It could become easy to find out if a sex offender is living in the community if House Bill 1035 is passed in the state legislature.
Under the bill law-enforcement agencies would be allowed to post sex offender registries on their Web site with an offender's name, address, known aliases, convictions for sex crimes and prior criminal convictions.
"The bill primarily allows local law-enforcement agencies to put a sex offender registry online," said Rep. Dale Hall, R-Greeley, who sponsored the bill in the House of Representatives, where it has already passed. The bill is in conference committee in the Senate.
"Sex offender information is public information and should be able to go online," said Sen. Suzanne Williams, D-Aurora. "Our state needs to update our statutes. This is a bipartisan acknowledgement that access to a registry of sex offenders deters sexual offenses."
Williams sponsored the bill in the Senate and believes it will pass.
The bill would also allow people who do not reside in the local law-enforcement's jurisdiction access to the area's sex offender registry. For instance, if people were looking to move to Colorado from another state, they would be able to find out if the neighborhood in which they were interested had any sex offenders living nearby.

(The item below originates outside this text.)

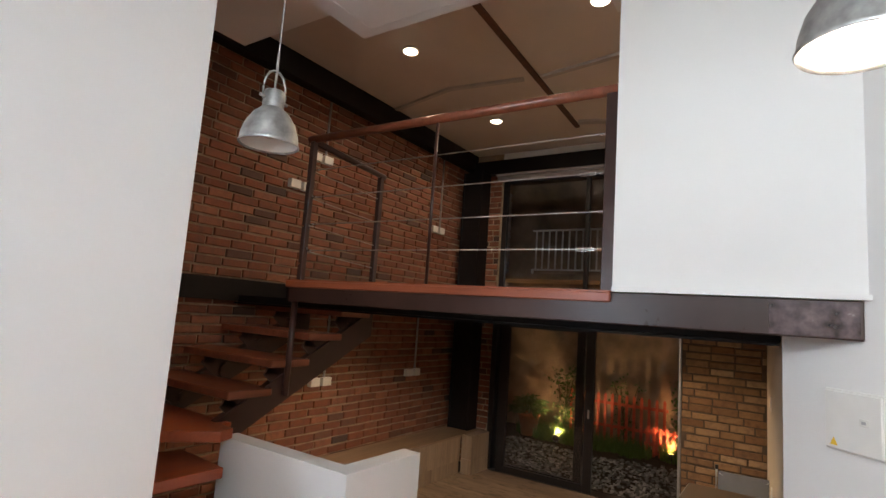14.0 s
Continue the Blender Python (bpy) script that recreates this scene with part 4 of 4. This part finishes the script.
# both panels hang on the slanting wall
slant = Matrix.Translation((0.621, 2.917, 0)) @ pose(0, 0, 0, 0, 0, -44.8) @ Matrix.Translation((-0.66, -2.905, 0))
for ob in (breaker, meter):
    ob.matrix_basis = slant @ ob.matrix_basis
meter.matrix_basis = Matrix.Translation((-0.033, -0.0500, 0.05)) @ meter.matrix_basis

sw, cs = face_box("light_switch", "white double light switch plate on the near wall", "switch", -0.1155, 1.045, 1.158, 1.062, 1.180, 0.010)
for y in (1.060, 1.104):
    part("rocker", boxes((-0.128, -0.1255, y, y + 0.038, 1.086, 1.156), bevel=0.001), WHITEPLASTIC, sw)


pad = thing("door_phone", "slim black wall device with a pale lower edge", "intercom", (-0.118, 1.048, 1.486))
part("body", boxes((-0.1188, -0.1175, 1.0405, 1.0545, 1.512, 1.624), bevel=0.0003), DARKPLASTIC, pad)
part("foot", boxes((-0.1188, -0.1175, 1.0405, 1.0545, 1.486, 1.5115), bevel=0.0003), WHITEPLASTIC, pad, "pale lower part")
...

"As of right now though, they can't find that information out," Hall said.
The types of misdemeanor sex crimes that should be allowed for listing on the registry is being debated in the Senate.

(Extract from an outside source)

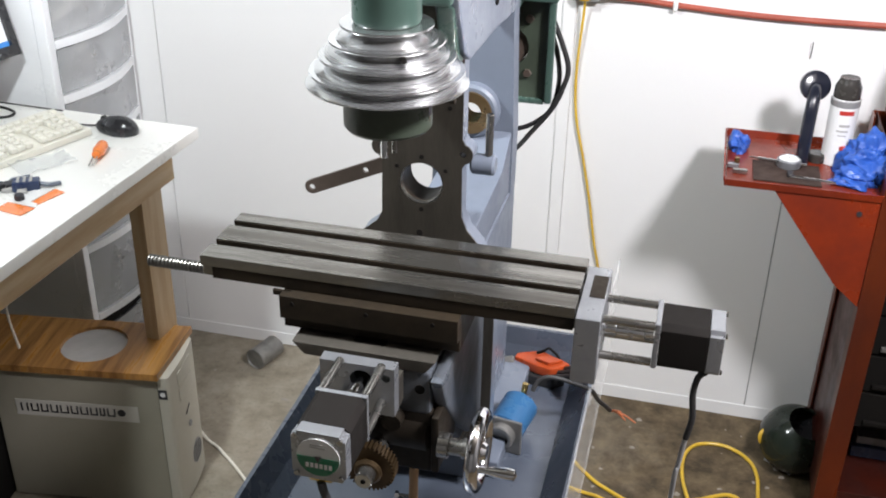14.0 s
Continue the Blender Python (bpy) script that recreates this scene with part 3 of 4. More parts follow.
# ---- red tool cart ----
cart = thing("tool_cart", (0.75, 2.4, 0), "red steel tool cart with side tray and dark drawers", "tool cart")
CX, CF, CB = 0.465, 2.235, 2.60
for x0, s in ((CX, 1), (1.05, -1)):
    for y0, t in ((CF, 1), (CB, -1)):
        p = bmesh.new()
        box(min(x0, x0 + s * 0.052), max(x0, x0 + s * 0.052), min(y0, y0 + t * 0.004), max(y0, y0 + t * 0.004), 0.05, 1.0, 0.0012, p)
        box(min(x0, x0 + s * 0.004), max(x0, x0 + s * 0.004), min(y0 + t * 0.0042, y0 + t * 0.045), max(y0 + t * 0.0042, y0 + t * 0.045), 0.05, 1.0, 0.0012, p)
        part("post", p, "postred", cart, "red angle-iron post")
# Side, back and lower sheets use the red darkened for shade
part("side_panel", box(CX + 0.0085, CX + 0.0115, CF + 0.0045, CB - 0.009, 0.05, 1.0), "oxblood", cart, "recessed red side sheet, coloured dark for shade")
part("side_panel", box(1.0415, 1.0455, CF + 0.0045, CB - 0.009, 0.05, 1.0), "oxblood", cart, "recessed red side sheet, coloured dark for shade")
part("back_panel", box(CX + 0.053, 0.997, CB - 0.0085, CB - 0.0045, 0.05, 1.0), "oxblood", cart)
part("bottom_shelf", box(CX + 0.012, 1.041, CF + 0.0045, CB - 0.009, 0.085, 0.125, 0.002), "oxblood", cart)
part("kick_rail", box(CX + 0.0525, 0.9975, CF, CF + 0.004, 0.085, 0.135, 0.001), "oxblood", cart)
topb = bmesh.new()
box(CX + 0.027, 1.053, CF - 0.002, CB + 0.003, 1.0005, 1.010, 0.002, topb)
for a in ((CX + 0.027, CX + 0.033, CF - 0.002, CB + 0.003), (1.047, 1.053, CF - 0.002, CB + 0.003)):
    box(a[0], a[1], a[2], a[3], 1.0105, 1.036, 0.002, topb)
box(CX + 0.0335, 1.0465, CB - 0.003, CB + 0.003, 1.0105, 1.036, 0.002, topb)
part("top_tray", topb, "red", cart)
for i in range(6):
    z = 0.315 + 0.105 * i
    d = part("drawer", box(CX + 0.054, 0.995, CF + 0.03, CB - 0.02, z, z + 0.098, 0.002), "groove", cart, "black drawer front")
    part("handle", box(CX + 0.075, 0.98, CF + 0.020, CF + 0.0298, z + 0.012, z + 0.024, 0.002), "galv" if 2 <= i <= 4 else "motorblack", d, "worn bright pull edge" if 2 <= i <= 4 else "black pull edge")
for x in (CX + 0.04, 1.01):
    for y in (CF + 0.05, CB - 0.05):
        part("caster", rod((x - 0.011, y, 0.0255), (x + 0.011, y, 0.0255), 0.025, 20, 0.004), "rubber", cart)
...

"It has been accepted that all felony sex offenders will be included," Williams said. "Misdemeanors are a different issue, though."
Misdemeanors that constitute as sex offenses could be pranks and public nuisance-related issues that were committed by a person in his or her past, Williams said.
"Other misdemeanors are very significant though, like statutory rape," Williams said. "That's what the conference committee is talking about now. How should we regulate this?"
Hall believes that after the issue is discussed a few misdemeanors will be included in the bill's final version.
In a rural area such as Weld County, it is tough for people to come to the sheriff's department to get the information because some people could be as far as an hour away, Hall said. Because of this the sheriff asked him to get this bill passed and functioning.
"It's simpler to post all this on a Web site," Hall said.
"I said last year that all this made sense," Williams said. "And this year it is going to pass."
If a convicted sex offender is attending or working at CSU, he or she must register with the CSU Police Department. The police department has a list of sex offenders for public access.
"The list has averaged about eight or nine people the last couple of years," said CSUPD Lt. Karl Swenson. "It is pretty stagnant as for people going on and off. A couple of employees have been required to register as well."
People must prove a need to know and explain why they want to look at the list when they go to CSUPD to retrieve sex offender information.
"At a minimum a name, address, aliases, a photo – if law enforcement has one readily available – history of sex offender convictions and prior convictions are on hand," said Brittany Boltman, who runs the sex offender registry at CSUPD. "No victim information at all is included though."
CSUPD sends out an e-mail every fall to students informing them of the sex offender registry and how to access it.
Fort Collins residents can access sex offender information by going to the Fort Collins police station and asking to look at a picture book of current sex offenders. A person must present a driver's license or other type of identification to show proof of residency, said Leroy Shaffer, registrar of sex offenders for Fort Collins Police Services.
Larimer County and Fort Collins do not have the information posted online.